John Wesley. Photo: Fredericks & Freiser.

Artist John Wesley, whose work eludes description even as he drew from Pop, Minimalism, and Surrealism, died February 10 at his home in New York at the age of ninety-three. The first major public report of his death was issued in the New York Times. During the course of a career that spanned five decades, Wesley became known for paintings that placed popular, clean-cut comic-strip characters—such as Dagwood and Blondie or Dennis the Menace—in decidedly unwholesome situations. Tinged with sexuality and despair or evoking violence, these darkly humorous scenarios addressed the terror and mundanity attending everyday life. “His art captures a distinctly American sadism that is as compelling as it is unsettling,” wrote Catherine Taft in Artforum in 2015. “We are shown that man is the animal most capable of an artful cruelty.”

Wesley was born in Los Angeles in 1928; his father was a hardware store employee and his mother worked for a telephone company. At the age of five he discovered his father dead of a stroke and was sent to live in an orphanage. His mother retrieved him after a year but he remained traumatized by the event, retaining all his life the sense of being an outsider. Following a stint in art school, which he attended at night while working various odd jobs, Wesley became an illustrator for Northrop Aircraft and then, on moving to New York, a mailman. Both trades profoundly influenced his art, whose hard edges, unvarnished hues, and stark symbolism reflected the precise lines and necessarily iconic forms of the blueprint and the postage stamp.

Often aligned with the Pop art movement thanks to his arrival on the New York scene in the 1960s and his flat, cartoonish paintings, the visual motifs of which were easily apprehended, Wesley’s work was less defined by an interest in consumerism than by a “penchant for erotic narrative,” as critic Dave Hickey, reviewing the artist’s 2000 retrospective at the P.S. 1 Contemporary Art Center (now known as MoMA PS1) in Queens, New York, noted in Artforum. “The most interesting thing about Wesley’s shrewd appropriation of Rococo idioms,” he wrote, “is less the fact that they are there than the fact that we don’t notice them, or, if we do, we don’t remark on them. Part of this inattention may be attributed to Wesley’s disarming levity. . .”

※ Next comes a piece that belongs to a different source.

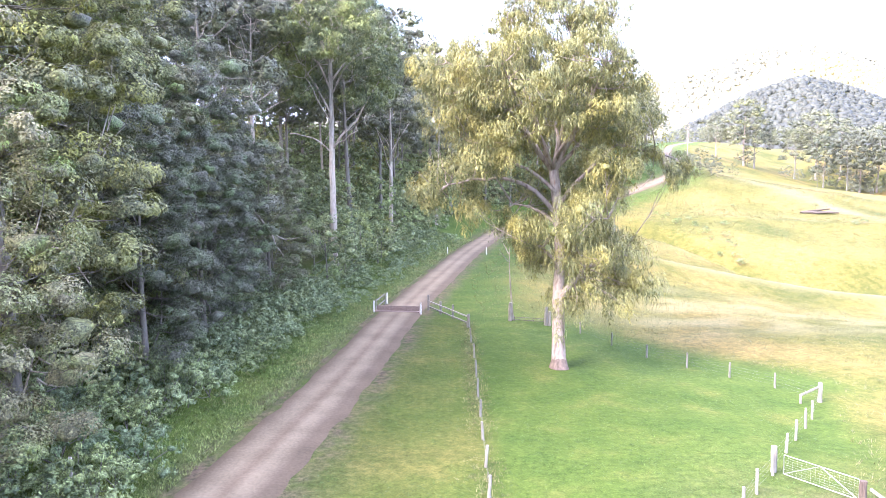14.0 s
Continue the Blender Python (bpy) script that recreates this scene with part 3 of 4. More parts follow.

Also drawn to Wesley’s humor were the New York Minimalists Dan Flavin and Donald Judd, both of whom remained lifelong close friends and staunch supporters of his work. Judd in 1983 established a gallery at his Chinati Foundation in Marfa, Texas, solely devoted to the display of Wesley’s paintings. A number of them remain on view there today.

Though notoriously interview-shy, Wesley exhibited widely, enjoying solo exhibitions at the Fondazione Prada, Venice; the Museum Haus Lange, Krefeld, Germany; Kunsthalle Nürnberg, Germany; P.S.1 Contemporary Art Center (now MoMA PS1), New York; Portikus, Frankfurt; and the Stedelijk Museum, Amsterdam. His work was shown at Documenta 5 in Kassel, Germany, in 1972 and is held in the collections of the Stedelijk and of New York’s Museum of Modern Art and Whitney Museum of American Art, among other institutions.